There were two options at this point: do a backup of the slave or just copy over the slave's data file. I wasn't entirely coherent (it was early), and decided to give the first a try. Here's where the first gigantic hole in our strategy came in: either method required that a huge file be copied from the slave server to the master. Except the slave is a machine on a home DSL uplink getting about 100 KB/sec throughput: scp was saying about 12 hours transfer time. Oops.
The long and short is that after about 12 hours, the file was copied over, the index was regenerated and Phresheez was up again no worse for wear as far as I can tell. A very long day for me, and a bunch of unhappy Phresheez users.
Post Mortem
So here's what I learned out of all of this.

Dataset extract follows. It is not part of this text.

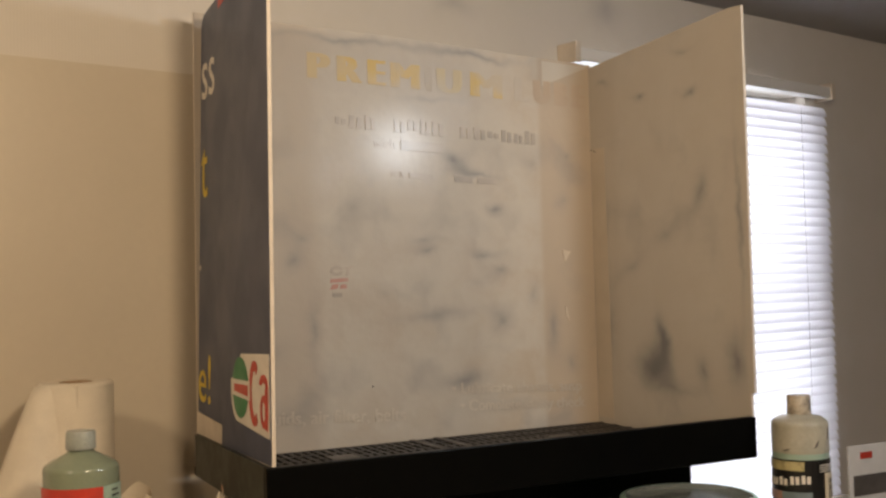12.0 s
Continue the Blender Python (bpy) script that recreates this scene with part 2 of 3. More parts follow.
BACK_BLOBS = [(0.54, 1.36, 0.2, 0.42, 22, 0.85), (0.5, 0.95, 0.13, 0.35, 0, 0.45), (0.65, 2.14, 0.18, 0.2, 20, 0.4), (1.21, 1.87, 0.16, 0.18, 0, 0.5), (1.26, 2.15, 0.12, 0.12, 0, 0.35),
              (1.43, 1.08, 0.1, 0.42, 0, 0.45), (1.98, 2.46, 0.13, 0.2, 0, 0.35), (2.84, 2.1, 0.2, 0.07, 0, 0.4), (2.86, 1.96, 0.2, 0.08, 0, 0.5),
              (3.68, 1.93, 0.3, 0.07, 0, 0.5), (3.89, 2.42, 0.12, 0.1, 0, 0.6), (3.91, 1.69, 0.16, 0.12, 0, 0.45), (3.6, 1.6, 0.2, 0.14, 0, 0.25), (4.39, 1.42, 0.11, 0.2, 0, 0.35),
              (3.02, 1.16, 0.6, 0.1, -5, 0.45), (3.92, 1.08, 0.18, 0.18, 0, 0.5), (3.31, 3.09, 0.2, 0.11, 32, 0.65), (3.62, 2.94, 0.34, 0.05, 5, 0.5),
              (4.68, 0.95, 0.12, 0.42, 0, 0.5), (3.34, 0.34, 0.4, 0.14, 0, 0.6), (4.0, 0.02, 0.6, 0.12, 0, 0.35), (0.86, 0.8, 0.28, 0.16, -15, 0.4),
              (0.3, 0.55, 0.15, 0.4, 0, 0.35), (2.16, 2.81, 0.2, 0.25, 0, 0.2), (4.39, 3.1, 0.24, 0.2, 0, 0.3), (1.1, 0.08, 0.5, 0.14, 0, 0.35), (4.95, 0.5, 0.14, 0.22, 0, 0.4),
              (4.98, 3.22, 0.08, 0.08, 0, 0.4), (4.86, 2.57, 0.18, 0.15, 0, 0.35), (3.0, 3.84, 0.5, 0.06, 0, 0.35), (2.3, 1.5, 0.16, 0.16, 0, 0.25), (1.9, 4.48, 1.1, 0.06, 2.5, 0.5), (3.6, 4.42, 0.9, 0.06, 4, 0.5),
              (0.95, 3.2, 0.3, 0.2, 0, 0.3), (0.5, 2.8, 0.14, 0.3, 0, 0.25)]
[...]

- First and foremost, the speed of recovery was completely dependent on the speed of copying a backup to the production server. This needs to be dealt with some way. First might be copying the backups to usb flash and finding somebody with a fast upstream to be able to copy stuff to the production machine. Better would be to spend more money per month and put the slave on its own server in the clould. But that costs money.
- Large tables are not so good. I've heard this over and over, and have been uncomfortable about the GPS point table's size (~300M rows), but had been thinking about it more from a performance standpoint than a disaster standpoint. I've had a plan to shard that table, but wasn't planning on doing anything until the summer low season. However, since the downtime was purely a function of the size of the damaged table, this is really worth doing.
The long and short of this is that when you have single points of failure, you get single points of failure. Duh. The real question is how to finesse this on the cheap. The first thing is that getting access to copy the backup over the net quickly would have cut the downtime about an order of magnitude in this case. Sharding would have also cut the downtime significantly, and for that table really needs to be done anyway.
However, this is really just nibbling at the edges of what a "real" system should be. Had the disk been completely cratered, it would have required a complete rebuild of the server and its contents and it would have still been hours, though maybe not the 12 hours of downtime we suffered. Throwing some money at the problem could significantly reduce the downtime though. Moving the replication to another server in the cloud instead of on home DSL would help quite a bit because the net copy would take minutes at most.
A better solution would be to set up two identical systems where you can switch the slave to being a master on a moment's notice. The nominal cost is 2x-3x or more because of the cost of storing the daily backups -- disk space costs on servers. The slave could be scaled down for CPU/RAM, but that only reduces cost to a point. Another strategy could be to keep the current situation where I replicate to cheap storage at home and keep the long term backups there, but keep a second live replication on another server in the cloud. The advantage of this is that it's likely that a meltdown on the master doesn't affect the slave (as was the case above), so a quick shutdown of the cloud slave to get a backup, or switching it over to be a master would lead to much better uptime. Keeping the long term backups on mtcc.com just becomes the third part of triple redundancy and is only for complete nightmare scenarios.
Is it worth it? I'm not sure. It may be that just getting a fast way to upload backups is acceptable at this point. One thing to be said is that introducing complexity makes the system more prone to errors, and even catastrophic ones. I use replication because it would be unacceptable to have 2 hours of nightly downtime to do backups. However, mysql replication is, shall we say, sort of brittle and it still makes me nervous. Likewise, adding a bunch of automated complexity to the system increases the chances of a giant clusterfuck at the worst possible time. So I'm cautious for now -- what's the smallest and safest thing I can do get my uptime after disaster into an acceptable zone. For now, that's finding a way to get backups onto that server pronto, and I'll think about the other costs/complexities before I rush headlong into it.
So What Happened to the File System Anyway?
At some level, shit just happens. It's not whether something will fail, but when it will fail and how quickly you can recover. But this is the second time in about a month or so that I've had problems that required fsck to come to the rescue. My provider had recently moved me to a new SAN because the previous one was oversubscribed. Did something happen in the xfer? Or is their SAN gear buggy leading to corruption? I dunno. All I know is that I haven't had any reboots of any kind since I moved to the new SAN so there shouldn't have been a problem unless it went back before the SAN move. I sort of doubt that the underlying Linux file system is the cause -- there's so much mileage on that software I'd be surprised. However, after fighting with my provider about horrible performance (100kb/second transfer for days on end) with their SAN's and now this... I'm thinking very seriously about the options.